■ STATED EXERCISE: From the line with "Continue the Blender" to the line with "mown lawn between", both lines included, set down exactly those lines, please, and no others.

■ RECORDED INFORMATION:
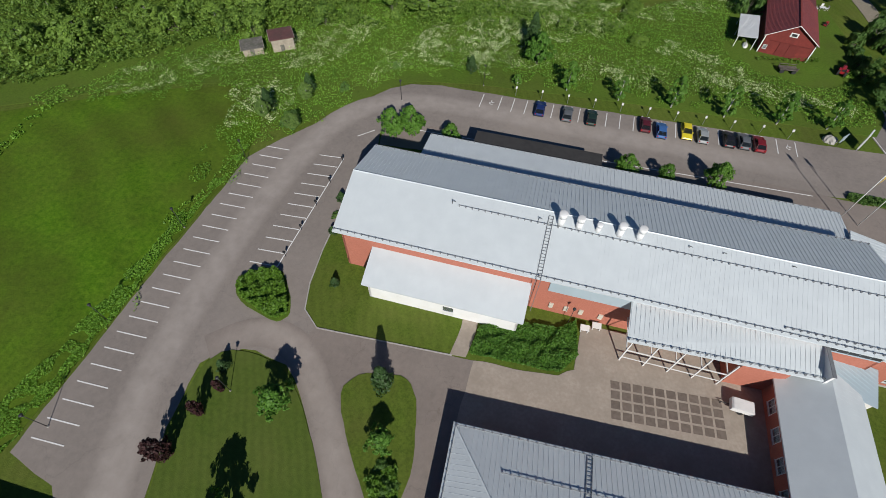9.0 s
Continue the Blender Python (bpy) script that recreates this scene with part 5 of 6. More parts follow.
cover("shade_weeds", [(-43, -8), (-50, 4), (-54, -4), (-58, -12), (-52, -32), (-43, -34)], 22000, 0.7, (0.18, 0.4), L_GREEN, "dark weeds under the trees", "weeds", 39, 5.0)
cover("shrub_bed", rounded([(-118.4, 125), (-113.8, 128.4), (-109.0, 122), (-110.2, 120.2), (-117.4, 122.2)]), 16000, 1.3, (0.12, 0.28), L_HEDGE, "low clipped shrubs on a traffic island", "shrubs", 41, 3.0)
cover("shrub_bed", [(-84.0, 123.4), (-83.6, 127.6), (-78.6, 129.6), (-73.2, 130.4), (-71.3, 132.3), (-70.4, 127.3), (-72.4, 124.2)], 24000, 0.75, (0.1, 0.22), L_BRIGHT, "low green shrubs before the gym", "shrubs", 43, 3.0)
cover("shrub_bed", [(-91.4, 105.6), (-88.4, 108), (-86.8, 103.8), (-88.4, 102)], 4000, 0.9, (0.12, 0.25), L_HEDGE, "green shrubs on the lawn's tip", "shrubs", 45, 2.0)
cover("shrub_bed", [(-30.8, 169.3), (-25.0, 169.7), (-25.2, 168.1), (-29.2, 167.4), (-31.2, 168.2)], 5000, 0.7, (0.1, 0.22), L_GREEN, "low dark shrubs in a bed by the flagpoles", "shrubs", 47, 2.0)
flat("island", rounded([(-118.8, 125), (-113.6, 128.8), (-108.6, 122), (-110, 119.8), (-117.6, 121.8)]), 0.10, M_GROUND, "planted traffic island", "island")
M_STRIPE = mat("striped mown lawn", (0.052, 0.094, 0.013), (0.078, 0.126, 0.018), 2.2, 0.95, 0.6, 9.0, wear=(0.120, 0.140, 0.036), wscale=0.13, wsharp=0.55, spec=0.1)
swaths(M_STRIPE, -30, 0.32, 0.1, 3.0)
flat("lawn", rounded([(-112.6, 95.5), (-115.4, 104), (-116.3, 111.8), (-114.4, 114.7), (-110.7, 115.3), (-106, 114.7), (-102.2, 111.6), (-97.7, 106.4), (-92.2, 98.5), (-89, 92.8), (-90.5, 90.9), (-94.8, 89), (-102.6, 89.9), (-106.6, 88)], 1), 0.10, M_STRIPE, "mown lawn with faint stripes", "lawn")
flat("lawn", rounded([(-98.4, 113.6), (-96.6, 117), (-90.7, 118.2), (-88.4, 115.5), (-86.6, 108), (-87.2, 101.8), (-88.6, 101)]), 0.10, M_LAWN, "oval mown lawn between two lanes", "lawn")

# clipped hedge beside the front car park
# near-black strip that widens the dark band at the hedge's west foot
flat("dark_strip", [(1.9, 2), (1.8, 12), (0.5, 25), (-1.6, 38), (-3.2, 50), (-3.2, 56), (-1.2, 56), (-1.1, 50), (0.4, 38), (2.4, 25), (3.6, 12), (3.8, 2)], 0.06, M_DARK_STRIP, "dark strip of ground along the hedge", "soil")
hedge = base("hedge", pose(0, 0, 0), "long clipped green hedge beside the car park", "hedge")
hl = [(3.9, 2), (3.7, 12), (2.4, 25), (0.4, 38), (-1.1, 50), (-1.2, 57)]
# solid dark filler in needle green stands in for the hedge's shaded inside
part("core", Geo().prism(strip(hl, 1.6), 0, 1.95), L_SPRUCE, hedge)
rng = np.random.default_rng(77)
k = 26000
seg = rng.integers(0, 5, k)
t = rng.uniform(0, 1, k)
P = np.array(hl)
mid = P[seg] * (1 - t)[:, None] + P[seg + 1] * t[:, None]
swell = 1.0 + 0.10 * np.sin(mid[:, 1] * 1.9) + 0.07 * np.sin(mid[:, 1] * 0.73 + 1.0)
side = rng.uniform(-1.05, 1.05, k) * swell
edge = np.abs(side) > 0.78
zz = np.where(edge, rng.uniform(0.1, 2.15, k), rng.uniform(1.9, 2.3, k)) * (0.94 + 0.08 * swell)
nr = np.column_stack([side * 1.4, rng.normal(0, .5, k), np.where(edge, 0.3, 1.0)]) + rng.normal(0, .35, (k, 3))
ob = new("foliage", quads("foliage", np.column_stack([mid[:, 0] + side, mid[:, 1], zz]), nr, rng.uniform(0.08, 0.19, k), L_HEDGE))
ob.parent = hedge


# ---- vehicles ----
M_TYRE = mat("tyre rubber", (0.018, 0.018, 0.018), (0.03, 0.03, 0.03), 8.0, 0.9)
M_CARGLASS = glass_mat("tinted car glass", (0.10, 0.12, 0.13))
M_LAMP = mat("clear lamp lens", (0.75, 0.75, 0.72), None, 3.0, 0.15)
M_TAIL = mat("red lamp lens", (0.35, 0.02, 0.02), None, 3.0, 0.2)
M_PLASTIC = mat("black plastic", (0.02, 0.02, 0.02), (0.03, 0.03, 0.03), 8.0, 0.6)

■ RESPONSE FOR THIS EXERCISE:
Continue the Blender Python (bpy) script that recreates this scene with part 5 of 6. More parts follow.
cover("shade_weeds", [(-43, -8), (-50, 4), (-54, -4), (-58, -12), (-52, -32), (-43, -34)], 22000, 0.7, (0.18, 0.4), L_GREEN, "dark weeds under the trees", "weeds", 39, 5.0)
cover("shrub_bed", rounded([(-118.4, 125), (-113.8, 128.4), (-109.0, 122), (-110.2, 120.2), (-117.4, 122.2)]), 16000, 1.3, (0.12, 0.28), L_HEDGE, "low clipped shrubs on a traffic island", "shrubs", 41, 3.0)
cover("shrub_bed", [(-84.0, 123.4), (-83.6, 127.6), (-78.6, 129.6), (-73.2, 130.4), (-71.3, 132.3), (-70.4, 127.3), (-72.4, 124.2)], 24000, 0.75, (0.1, 0.22), L_BRIGHT, "low green shrubs before the gym", "shrubs", 43, 3.0)
cover("shrub_bed", [(-91.4, 105.6), (-88.4, 108), (-86.8, 103.8), (-88.4, 102)], 4000, 0.9, (0.12, 0.25), L_HEDGE, "green shrubs on the lawn's tip", "shrubs", 45, 2.0)
cover("shrub_bed", [(-30.8, 169.3), (-25.0, 169.7), (-25.2, 168.1), (-29.2, 167.4), (-31.2, 168.2)], 5000, 0.7, (0.1, 0.22), L_GREEN, "low dark shrubs in a bed by the flagpoles", "shrubs", 47, 2.0)
flat("island", rounded([(-118.8, 125), (-113.6, 128.8), (-108.6, 122), (-110, 119.8), (-117.6, 121.8)]), 0.10, M_GROUND, "planted traffic island", "island")
M_STRIPE = mat("striped mown lawn", (0.052, 0.094, 0.013), (0.078, 0.126, 0.018), 2.2, 0.95, 0.6, 9.0, wear=(0.120, 0.140, 0.036), wscale=0.13, wsharp=0.55, spec=0.1)
swaths(M_STRIPE, -30, 0.32, 0.1, 3.0)
flat("lawn", rounded([(-112.6, 95.5), (-115.4, 104), (-116.3, 111.8), (-114.4, 114.7), (-110.7, 115.3), (-106, 114.7), (-102.2, 111.6), (-97.7, 106.4), (-92.2, 98.5), (-89, 92.8), (-90.5, 90.9), (-94.8, 89), (-102.6, 89.9), (-106.6, 88)], 1), 0.10, M_STRIPE, "mown lawn with faint stripes", "lawn")
flat("lawn", rounded([(-98.4, 113.6), (-96.6, 117), (-90.7, 118.2), (-88.4, 115.5), (-86.6, 108), (-87.2, 101.8), (-88.6, 101)]), 0.10, M_LAWN, "oval mown lawn between two lanes", "lawn")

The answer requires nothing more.